Robert Mugabe vs. Morgan Tsvangirai, Zimbabwean presidency, 2002

The outcome of any election won by Robert Mugabe, leader of Zimbabwe since 1980, could be viewed with suspicion given the ruthless attacks launched against his political opposition. The International Crisis Group reported in August 2002 that Mugabe’s government was “carrying out a policy of selective starvation against its political enemies. The denial of food to opposition strongholds has replaced overt violence as the government’s principal tool of repression in Zimbabwe. Demolishing homes in areas that favored the opposition Movement for Democratic Change was another tool reportedly in the president’s kit. After the election, which took place in March 2002, Wikipedia reports that “when election observers from South Africa claimed at a press conference that they had found no evidence of vote rigging, the assembled press burst out with laughter.”

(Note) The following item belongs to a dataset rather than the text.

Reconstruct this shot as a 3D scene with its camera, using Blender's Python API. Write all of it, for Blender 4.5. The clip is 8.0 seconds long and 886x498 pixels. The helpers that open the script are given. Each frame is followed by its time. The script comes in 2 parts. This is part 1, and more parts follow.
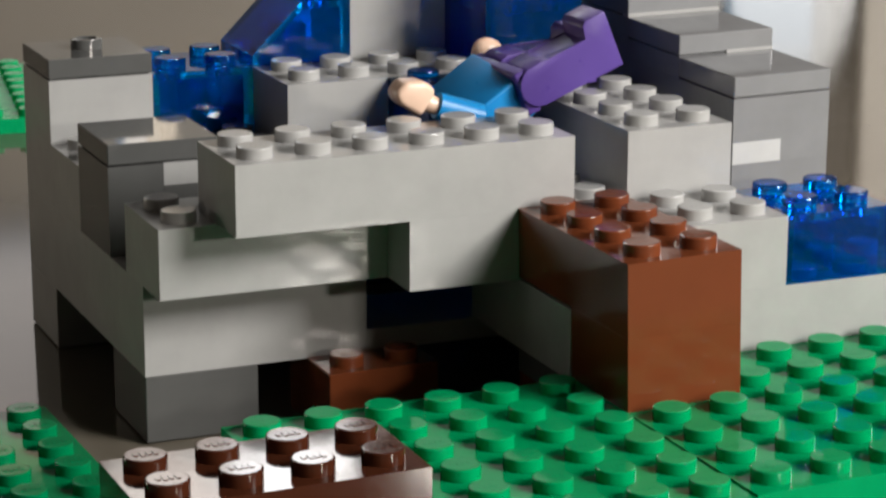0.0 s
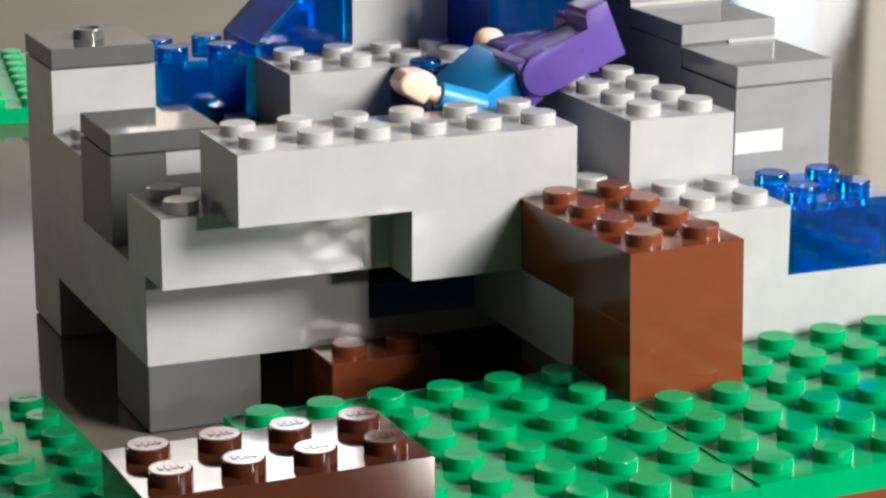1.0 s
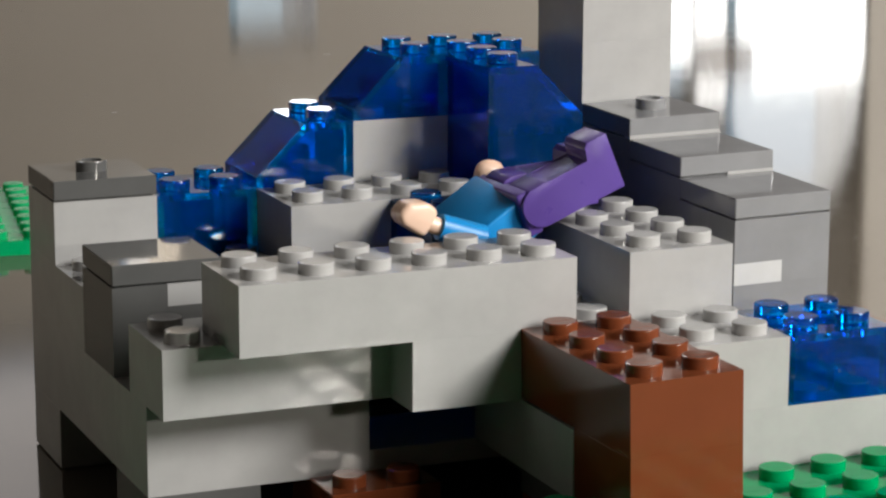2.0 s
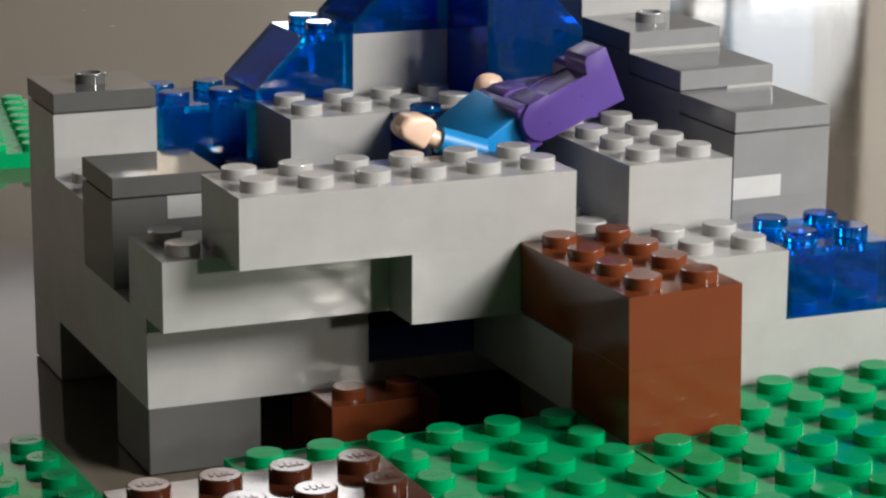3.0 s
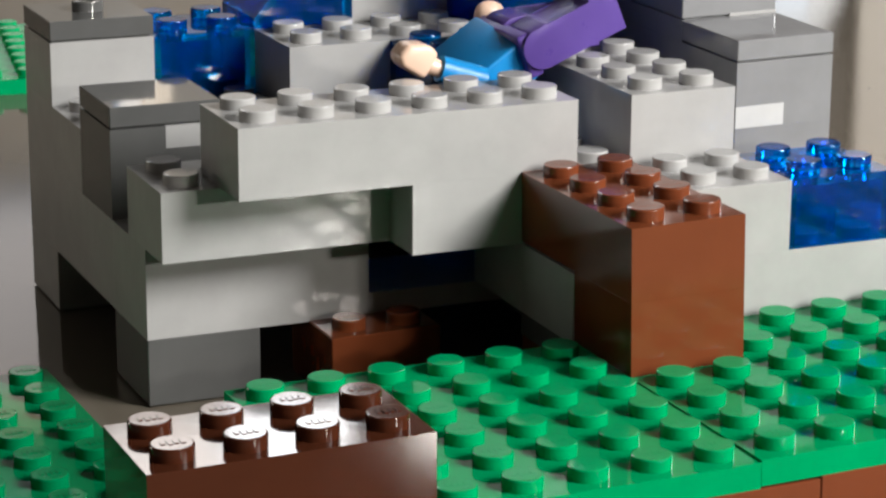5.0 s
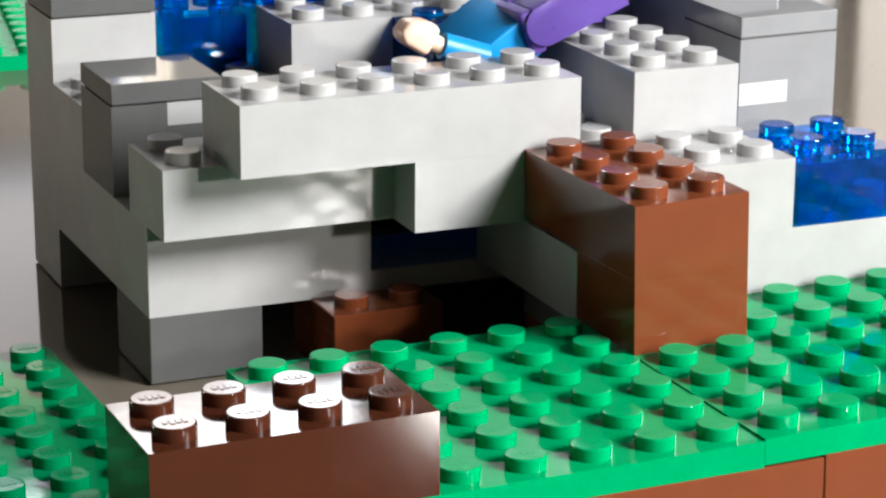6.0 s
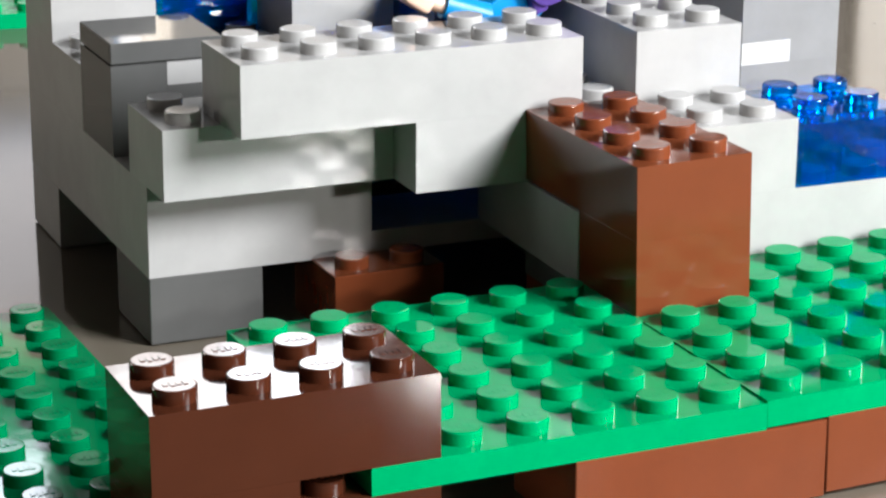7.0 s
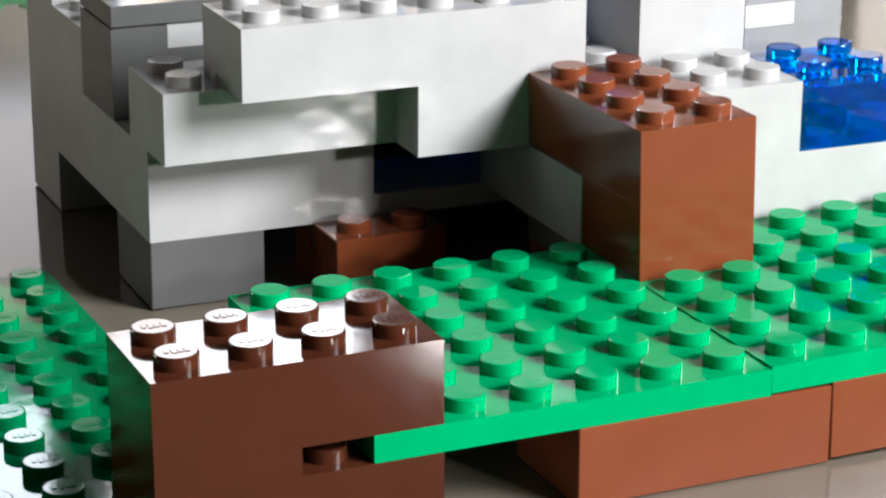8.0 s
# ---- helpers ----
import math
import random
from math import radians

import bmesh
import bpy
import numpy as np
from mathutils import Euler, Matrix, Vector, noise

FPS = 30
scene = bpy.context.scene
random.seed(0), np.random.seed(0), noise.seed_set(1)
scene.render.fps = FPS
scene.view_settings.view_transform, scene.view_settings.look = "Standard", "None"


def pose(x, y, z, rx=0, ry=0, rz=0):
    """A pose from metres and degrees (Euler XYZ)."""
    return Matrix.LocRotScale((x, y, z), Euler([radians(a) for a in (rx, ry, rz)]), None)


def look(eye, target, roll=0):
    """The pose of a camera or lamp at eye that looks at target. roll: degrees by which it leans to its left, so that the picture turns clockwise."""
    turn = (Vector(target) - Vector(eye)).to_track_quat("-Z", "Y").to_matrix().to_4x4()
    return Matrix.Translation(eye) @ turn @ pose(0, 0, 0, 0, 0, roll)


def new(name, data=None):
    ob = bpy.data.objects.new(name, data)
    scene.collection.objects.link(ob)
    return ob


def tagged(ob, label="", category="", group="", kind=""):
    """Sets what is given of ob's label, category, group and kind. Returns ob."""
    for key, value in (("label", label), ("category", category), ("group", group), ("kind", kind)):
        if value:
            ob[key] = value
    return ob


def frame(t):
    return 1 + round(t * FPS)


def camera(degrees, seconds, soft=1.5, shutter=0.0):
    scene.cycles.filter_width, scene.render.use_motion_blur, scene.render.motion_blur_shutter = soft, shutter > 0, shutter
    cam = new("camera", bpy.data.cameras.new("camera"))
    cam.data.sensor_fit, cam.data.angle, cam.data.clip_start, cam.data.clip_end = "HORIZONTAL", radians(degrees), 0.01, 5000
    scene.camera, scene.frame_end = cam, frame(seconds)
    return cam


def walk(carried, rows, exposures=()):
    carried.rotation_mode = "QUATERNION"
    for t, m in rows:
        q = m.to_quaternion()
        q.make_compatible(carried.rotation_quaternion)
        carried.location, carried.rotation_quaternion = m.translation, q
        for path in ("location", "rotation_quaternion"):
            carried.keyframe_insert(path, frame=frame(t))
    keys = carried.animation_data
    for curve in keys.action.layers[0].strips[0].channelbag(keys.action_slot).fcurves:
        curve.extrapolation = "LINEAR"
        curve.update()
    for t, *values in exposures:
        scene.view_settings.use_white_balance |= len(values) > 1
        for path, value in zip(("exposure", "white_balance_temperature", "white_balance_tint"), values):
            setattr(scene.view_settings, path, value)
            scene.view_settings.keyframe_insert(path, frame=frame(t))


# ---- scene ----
cam = camera(20.18, 8.0, soft=2.3, shutter=0.3)
walk(cam, [
    (0, pose(-0.09694, -0.29372, 0.11298, 75.033, 0.253, -23.229)),
    (0.1, pose(-0.09692, -0.29365, 0.11297, 74.602, 0.245, -23.218)),
    (0.2, pose(-0.09690, -0.29358, 0.11296, 74.250, 0.237, -23.207)),
    (0.3, pose(-0.09687, -0.29351, 0.11295, 74.145, 0.228, -23.196)),
    (0.4, pose(-0.09685, -0.29345, 0.11293, 73.949, 0.220, -23.184)),
    (0.5, pose(-0.09683, -0.29338, 0.11292, 73.700, 0.212, -23.173)),
    (0.6, pose(-0.09687, -0.29348, 0.11294, 73.779, 0.221, -23.174)),
    (0.7, pose(-0.09690, -0.29358, 0.11296, 73.897, 0.230, -23.175)),
    (0.8, pose(-0.09694, -0.29367, 0.11298, 74.067, 0.239, -23.175)),
    (0.9, pose(-0.09698, -0.29377, 0.11299, 74.381, 0.248, -23.176)),
    (1, pose(-0.09702, -0.29387, 0.11301, 74.798, 0.257, -23.177)),
    (1.1, pose(-0.09706, -0.29400, 0.11302, 75.078, 0.247, -23.165)),
    (1.2, pose(-0.09710, -0.29412, 0.11302, 75.370, 0.237, -23.152)),
    (1.3, pose(-0.09714, -0.29425, 0.11303, 75.507, 0.227, -23.140)),
    (1.4, pose(-0.09718, -0.29438, 0.11303, 75.358, 0.217, -23.127)),
    (1.5, pose(-0.09722, -0.29450, 0.11303, 75.092, 0.207, -23.115)),
    (1.6, pose(-0.09728, -0.29469, 0.11305, 75.878, 0.267, -23.140)),
    (1.7, pose(-0.09734, -0.29487, 0.11306, 77.092, 0.327, -23.165)),
    (1.9, pose(-0.09744, -0.29495, 0.11301, 77.775, 0.296, -23.169)),
    (2.1, pose(-0.09755, -0.29503, 0.11297, 77.918, 0.265, -23.172)),
    (2.3, pose(-0.09765, -0.29511, 0.11292, 77.625, 0.234, -23.176)),
    (2.5, pose(-0.09776, -0.29519, 0.11288, 77.068, 0.203, -23.180)),
    (2.65, pose(-0.09784, -0.29525, 0.11284, 76.582, 0.180, -23.182)),
    (2.8, pose(-0.09791, -0.29531, 0.11281, 76.118, 0.156, -23.185)),
    (2.9, pose(-0.09794, -0.29532, 0.11276, 75.836, 0.131, -23.190)),
    (3, pose(-0.09797, -0.29533, 0.11270, 75.931, 0.105, -23.195)),
    (3.5, pose(-0.09804, -0.29553, 0.11238, 75.972, 0.082, -23.199)),
    (4, pose(-0.09802, -0.29469, 0.11286, 75.718, 0.130, -23.262)),
    (4.5, pose(-0.09791, -0.29386, 0.11320, 75.611, 0.144, -23.322)),
    (4.6, pose(-0.09787, -0.29364, 0.11323, 75.491, 0.137, -23.321)),
    (4.7, pose(-0.09783, -0.29341, 0.11327, 75.215, 0.129, -23.320)),
    (4.8, pose(-0.09779, -0.29318, 0.11331, 74.862, 0.122, -23.319)),
    (4.9, pose(-0.09774, -0.29295, 0.11335, 74.404, 0.115, -23.318)),
    (5, pose(-0.09770, -0.29272, 0.11339, 74.102, 0.107, -23.317)),
    (5.1, pose(-0.09768, -0.29262, 0.11340, 73.808, 0.107, -23.315)),
    (5.2, pose(-0.09766, -0.29251, 0.11341, 73.463, 0.108, -23.313)),
    (5.4, pose(-0.09761, -0.29230, 0.11344, 73.134, 0.108, -23.308)),
    (5.6, pose(-0.09757, -0.29209, 0.11347, 73.127, 0.108, -23.304)),
    (5.8, pose(-0.09752, -0.29187, 0.11349, 73.303, 0.108, -23.299)),
    (6.05, pose(-0.09747, -0.29161, 0.11352, 73.571, 0.109, -23.294)),
    (6.3, pose(-0.09741, -0.29134, 0.11356, 73.643, 0.109, -23.288)),
    (6.4, pose(-0.09739, -0.29124, 0.11357, 73.584, 0.109, -23.286)),
    (6.5, pose(-0.09737, -0.29113, 0.11358, 73.641, 0.109, -23.284)),
    (6.6, pose(-0.09731, -0.29095, 0.11358, 73.656, 0.101, -23.286)),
    (6.7, pose(-0.09726, -0.29078, 0.11357, 73.865, 0.092, -23.288)),
    (6.8, pose(-0.09721, -0.29060, 0.11357, 73.619, 0.083, -23.290)),
    (6.9, pose(-0.09715, -0.29042, 0.11357, 73.048, 0.075, -23.292)),
    (7, pose(-0.09710, -0.29024, 0.11356, 72.529, 0.066, -23.294)),
    (7.1, pose(-0.09706, -0.29008, 0.11357, 72.444, 0.067, -23.295)),
    (7.2, pose(-0.09701, -0.28992, 0.11358, 72.501, 0.068, -23.296)),
    (7.3, pose(-0.09697, -0.28976, 0.11359, 72.350, 0.069, -23.296)),
    (7.4, pose(-0.09693, -0.28960, 0.11359, 72.355, 0.070, -23.297)),
    (7.5, pose(-0.09689, -0.28944, 0.11360, 72.322, 0.071, -23.298)),
    (7.6, pose(-0.09684, -0.28924, 0.11366, 72.120, 0.075, -23.299)),
    (7.7, pose(-0.09679, -0.28904, 0.11371, 71.893, 0.079, -23.300)),
    (7.8, pose(-0.09674, -0.28884, 0.11377, 71.717, 0.084, -23.301)),
    (7.9, pose(-0.09669, -0.28864, 0.11382, 71.581, 0.088, -23.301)),
    (8, pose(-0.09665, -0.28844, 0.11388, 71.555, 0.092, -23.302)),
], exposures=[
    (0.0, -0.04, 6500, 10), (0.3, 0.38, 6350, 10), (0.7, 0.59, 6350, 10), (1.0, 0.56, 6350, 10), (1.2, 0.2, 6450, 10), (1.4, -0.04, 6450, 10),
    (4.6, -0.04, 6450, 10), (5.0, 0.24, 6350, 10), (5.2, 0.44, 6300, 10), (6.3, 0.82, 6100, 10), (8.0, 0.84, 5980, 10)])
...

Saddam Hussein (no opposition), Iraqi presidency, 2002

With Hussein’s legitimacy under assault on the eve of a US invasion, the Iraqi president decided to hold an election to show the world just how popular he was. With no challengers stepping forward, Hussein amazingly won the contest by an 11 million-to-zero margin, according to a CBS News dispatch at the time. Sadly for the Baathist dictator with a taste for dapper suits and open-necked shirts, instead of whiling the hours away in the presidential palace he now spends his days in court defending himself against charges of genocide.

Carlos Salinas vs. Cuauhtemoc Cardenas, Mexican presidency, 1988

The leftist Party of the Democratic Revolution lost its chance to lead Mexico in 1988. Arguably, free trader Carlos Salinas’ ensuing rule ensured that Mexico would sign the North American Free Trade Act roughly five years later. Maybe that’s why the PRD’s candidate in 2006 thinks the left was robbed again. As Chuck Collins wrote for Alternet.com in July, “[Andrés Manuel] López Obrador was a leading organizer in the presidential campaign of leftist candidate Cuauhtemoc Cardenas. Early on election night, Mexico’s own electoral system showed Cardenas with a substantial lead over PRI candidate Carlos Salinas. Then there was a mysterious computer crash, and the country woke up the next morning to an announcement that Salinas was the victor.”

Viktor Yushchenko vs. Viktor Yanukovych, Ukrainian presidency, 2004

Americans might have difficulty distinguishing Viktor from Viktor, but for many Ukrainians this election was a referendum on whether the Ukraine would emerge from Russia’s shadow and build stronger ties with the West. Following the pro-Russian Yanukovych’s initial victory, which was clouded by allegations of fraud, protesters took to the streets in an “orange revolution” and opposition candidate Yushchenko developed a disfiguring illness that he claimed was caused by poisoning during a dinner with the heads of the Ukrainian security service. In a subsequent rematch, the reformer -‘ and the streets -‘ prevailed.